Probing Quantization Via Branes

TL;DR

This paper explores the relationship between geometric and brane quantization of symplectic manifolds, showing their equivalence under certain analytic continuation conditions and examining symmetry groups and examples.

Contribution

It establishes conditions under which geometric and brane quantizations agree, linking polarizations to complexifications and analyzing symmetry groups in this context.

Findings

Geometric and brane quantizations coincide when polarizations extend holomorphically.

Symmetry groups in brane quantization correspond to analytically continued symplectomorphisms.

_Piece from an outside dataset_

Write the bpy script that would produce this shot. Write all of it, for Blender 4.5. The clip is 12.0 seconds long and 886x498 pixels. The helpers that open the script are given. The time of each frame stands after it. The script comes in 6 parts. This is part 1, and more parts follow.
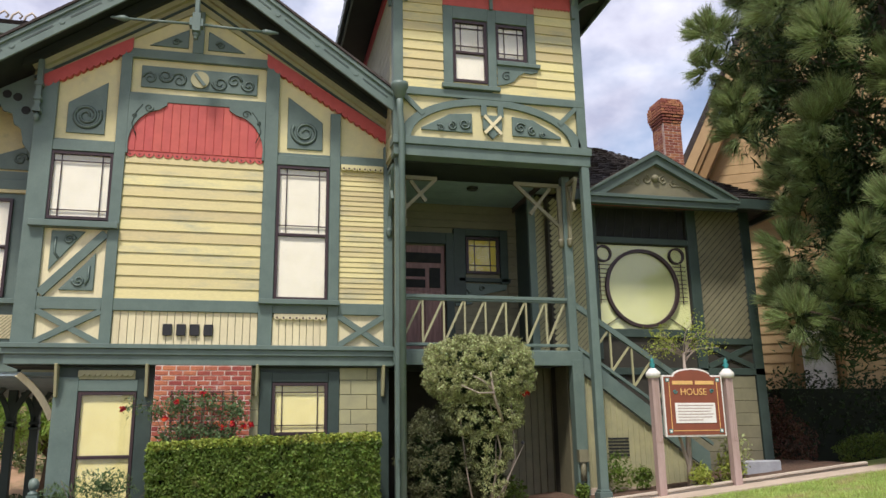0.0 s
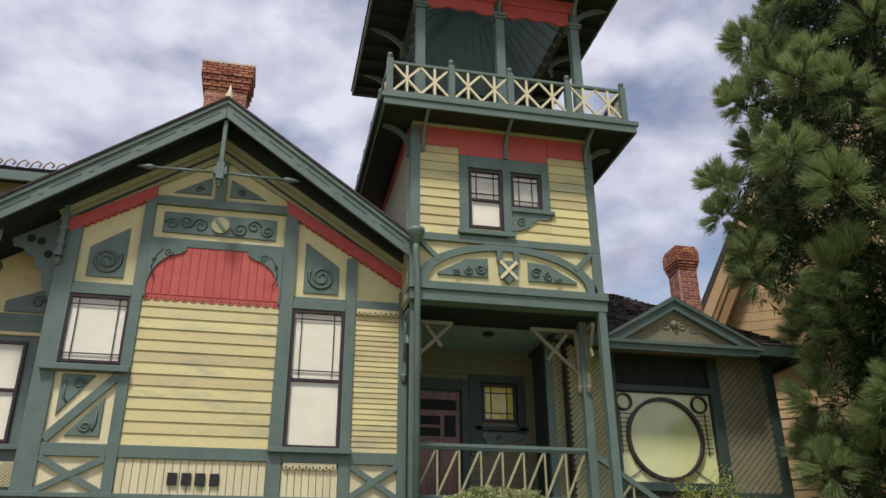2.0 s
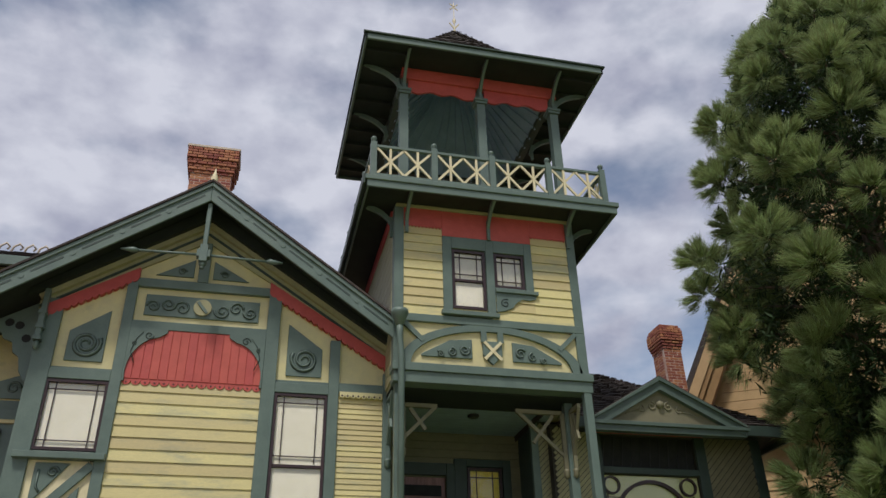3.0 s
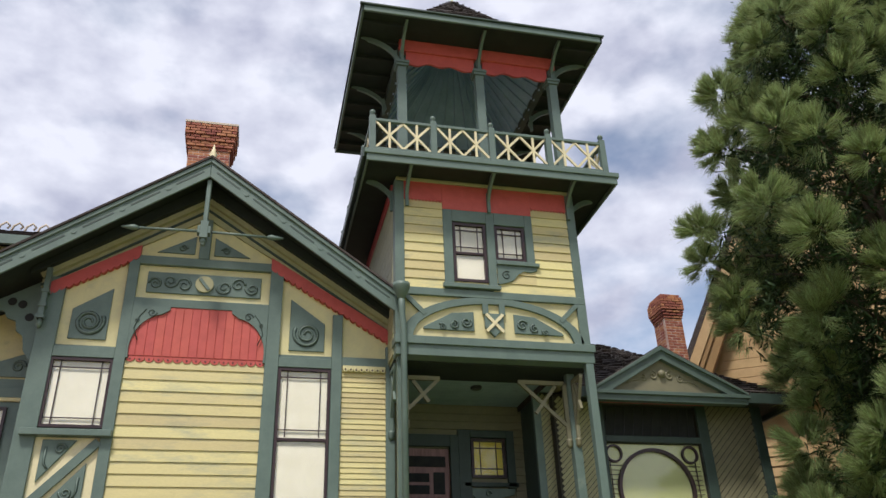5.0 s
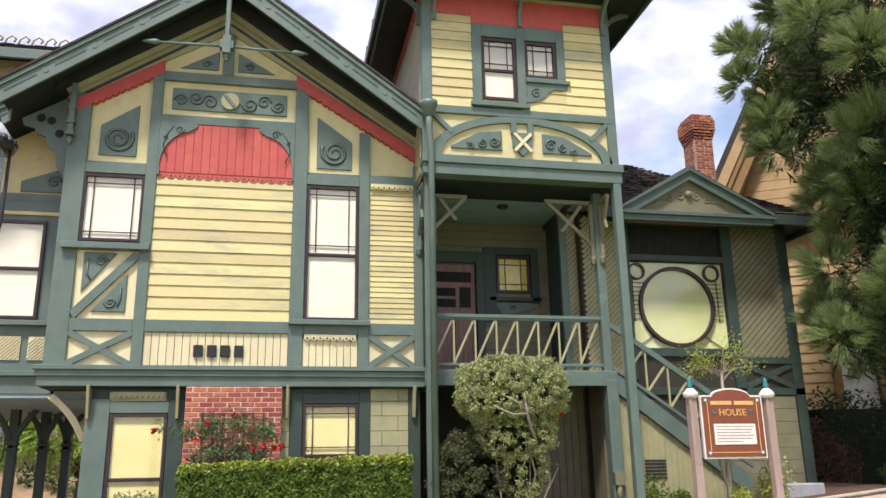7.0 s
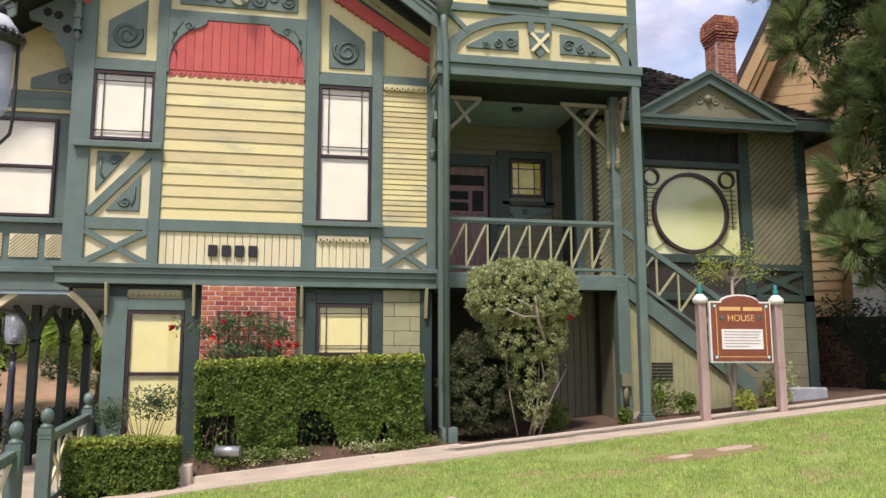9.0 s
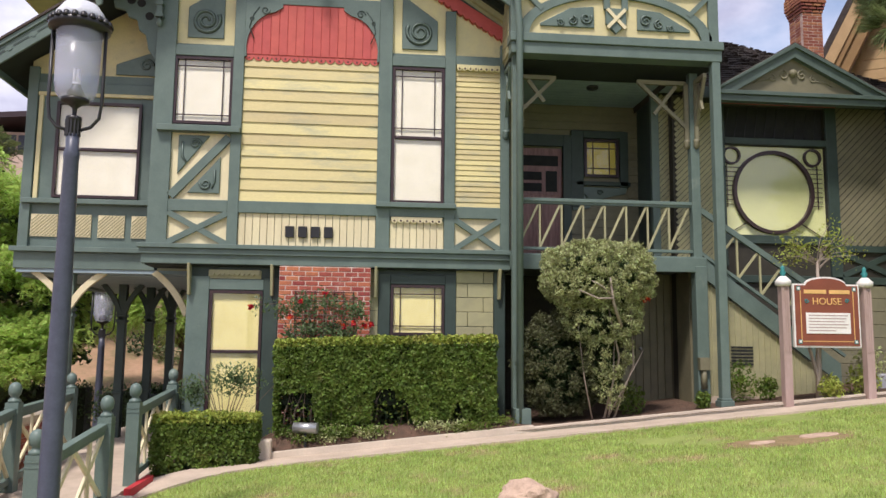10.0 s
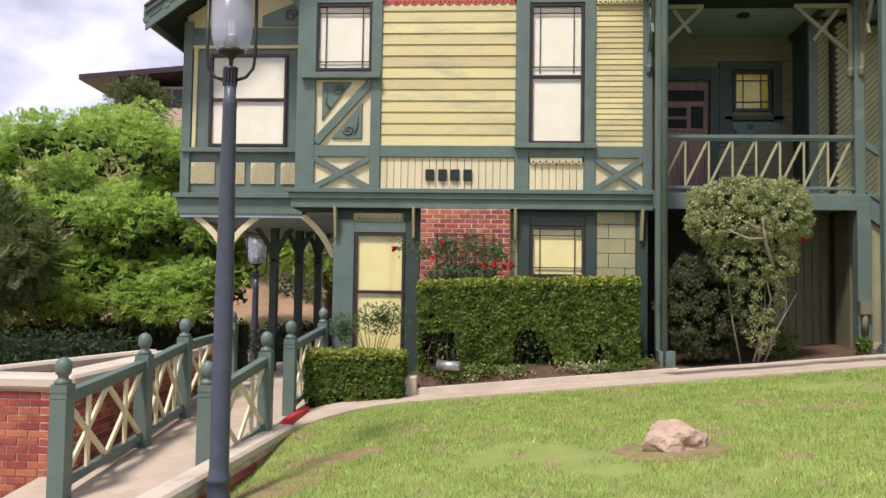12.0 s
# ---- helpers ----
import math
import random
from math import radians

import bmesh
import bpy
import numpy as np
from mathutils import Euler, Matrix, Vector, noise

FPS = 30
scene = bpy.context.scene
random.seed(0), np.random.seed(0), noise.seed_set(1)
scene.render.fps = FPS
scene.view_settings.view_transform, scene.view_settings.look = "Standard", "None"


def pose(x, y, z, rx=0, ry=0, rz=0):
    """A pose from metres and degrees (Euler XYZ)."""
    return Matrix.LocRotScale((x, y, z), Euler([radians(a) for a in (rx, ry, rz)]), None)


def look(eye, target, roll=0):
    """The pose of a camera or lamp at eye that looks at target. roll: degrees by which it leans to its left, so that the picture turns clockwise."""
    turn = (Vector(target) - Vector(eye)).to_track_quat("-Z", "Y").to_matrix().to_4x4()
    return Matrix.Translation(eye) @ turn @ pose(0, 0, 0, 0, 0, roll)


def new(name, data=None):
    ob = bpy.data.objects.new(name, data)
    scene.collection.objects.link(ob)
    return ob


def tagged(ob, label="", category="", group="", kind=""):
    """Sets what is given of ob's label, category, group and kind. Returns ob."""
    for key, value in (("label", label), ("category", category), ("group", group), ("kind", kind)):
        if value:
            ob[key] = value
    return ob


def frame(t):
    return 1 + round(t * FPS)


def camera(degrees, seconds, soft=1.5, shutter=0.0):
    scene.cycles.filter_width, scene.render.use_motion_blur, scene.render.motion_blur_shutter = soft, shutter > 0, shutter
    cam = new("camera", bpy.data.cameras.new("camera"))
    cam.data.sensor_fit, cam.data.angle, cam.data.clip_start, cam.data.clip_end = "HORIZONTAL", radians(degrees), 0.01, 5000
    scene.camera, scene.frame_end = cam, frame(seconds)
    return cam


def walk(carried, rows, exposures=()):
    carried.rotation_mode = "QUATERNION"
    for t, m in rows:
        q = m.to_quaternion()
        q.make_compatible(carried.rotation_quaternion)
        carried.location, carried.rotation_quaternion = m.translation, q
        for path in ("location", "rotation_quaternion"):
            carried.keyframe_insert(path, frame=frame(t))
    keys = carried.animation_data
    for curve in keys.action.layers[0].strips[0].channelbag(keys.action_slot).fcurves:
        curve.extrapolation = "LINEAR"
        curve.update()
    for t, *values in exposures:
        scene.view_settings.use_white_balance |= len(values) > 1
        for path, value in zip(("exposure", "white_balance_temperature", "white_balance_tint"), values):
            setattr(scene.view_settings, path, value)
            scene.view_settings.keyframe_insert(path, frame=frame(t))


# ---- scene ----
cam = camera(57.6, 12.0)
PATH = [
    (0, (-1.213, -13.161, 1.496), (-0.755, -11.273, 1.971), -1.0),
    (0.5, (-1.221, -13.047, 1.499), (-0.804, -11.177, 2.075), -1.7),
    (1, (-1.199, -12.979, 1.507), (-0.838, -11.125, 2.165), -0.8),
    (1.5, (-1.177, -12.993, 1.506), (-0.811, -11.169, 2.241), -0.5),
    (2, (-1.186, -13.039, 1.5), (-0.788, -11.258, 2.319), -0.4),
    (2.5, (-1.179, -13.043, 1.501), (-0.762, -11.316, 2.418), -0.6),
    (3, (-1.184, -13.055, 1.501), (-0.765, -11.372, 2.497), -1.4),
    (3.2, (-1.18, -13.034, 1.505), (-0.758, -11.365, 2.522), -1.7),
    (4.8, (-1.189, -13.046, 1.514), (-0.758, -11.346, 2.473), -2.3),
    (5, (-1.199, -13.058, 1.51), (-0.774, -11.343, 2.446), -2.2),
    (5.5, (-1.218, -13.037, 1.508), (-0.814, -11.274, 2.361), -1.7),
    (6, (-1.233, -13.021, 1.515), (-0.838, -11.21, 2.266), -1.4),
    (6.5, (-1.244, -12.996, 1.509), (-0.846, -11.14, 2.139), -1.3),
    (7, (-1.249, -13.011, 1.501), (-0.857, -11.121, 2.027), -1.0),
    (7.5, (-1.264, -13.009, 1.494), (-0.873, -11.097, 1.933), -0.7),
    (7.7, (-1.266, -13.008, 1.494), (-0.871, -11.089, 1.897), -0.7),
    (9.3, (-1.262, -12.971, 1.506), (-0.914, -11.022, 1.787), 0.2),
    (9.5, (-1.271, -12.96, 1.504), (-0.967, -11.002, 1.777), 0.4),
    (10, (-1.304, -12.959, 1.502), (-1.105, -10.984, 1.747), 0.6),
    (10.5, (-1.338, -12.964, 1.493), (-1.249, -10.979, 1.716), 0.5),
    (11, (-1.362, -12.946, 1.484), (-1.369, -10.955, 1.681), 0.7),
    (11.5, (-1.381, -12.972, 1.474), (-1.456, -10.98, 1.626), 0.8),
    (12, (-1.397, -12.975, 1.471), (-1.526, -10.982, 1.572), 0.9),
]
walk(cam, [(t, look(eye, target, roll)) for t, eye, target, roll in PATH],
     [(0.0, 0.51, 6500, 14), (1.0, 0.47, 6500, 14), (1.7, 0.23, 6500, 13), (2.5, -0.06, 6500, 11), (3.2, -0.16, 6500, 10), (4.8, 0.27, 6500, 10), (5.5, 0.45, 6500, 11), (6.0, 0.51, 6500, 12), (7.0, 0.82, 6500, 15), (9.3, 0.59, 6500, 18), (12.0, 0.52, 6500, 17)])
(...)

Examples demonstrate equivalence of different polarizations in geometric quantization.

Abstract

We re-examine quantization via branes with the goal of understanding its relation to geometric quantization. If a symplectic manifold $M$ can be quantized in geometric quantization using a polarization ${\mathcal P}$, and in brane quantization using a complexification $Y$, then the two quantizations agree if ${\mathcal P}$ can be analytically continued to a holomorphic polarization of $Y$. We also show, roughly, that the automorphism group of $M$ that is realized as a group of symmetries in brane quantization of $M$ is the group of symplectomorphisms of $M$ that can be analytically continued to holomorphic symplectomorphisms of $Y$. We describe from the point of view of brane quantization several examples in which geometric quantization with different polarizations gives equivalent results.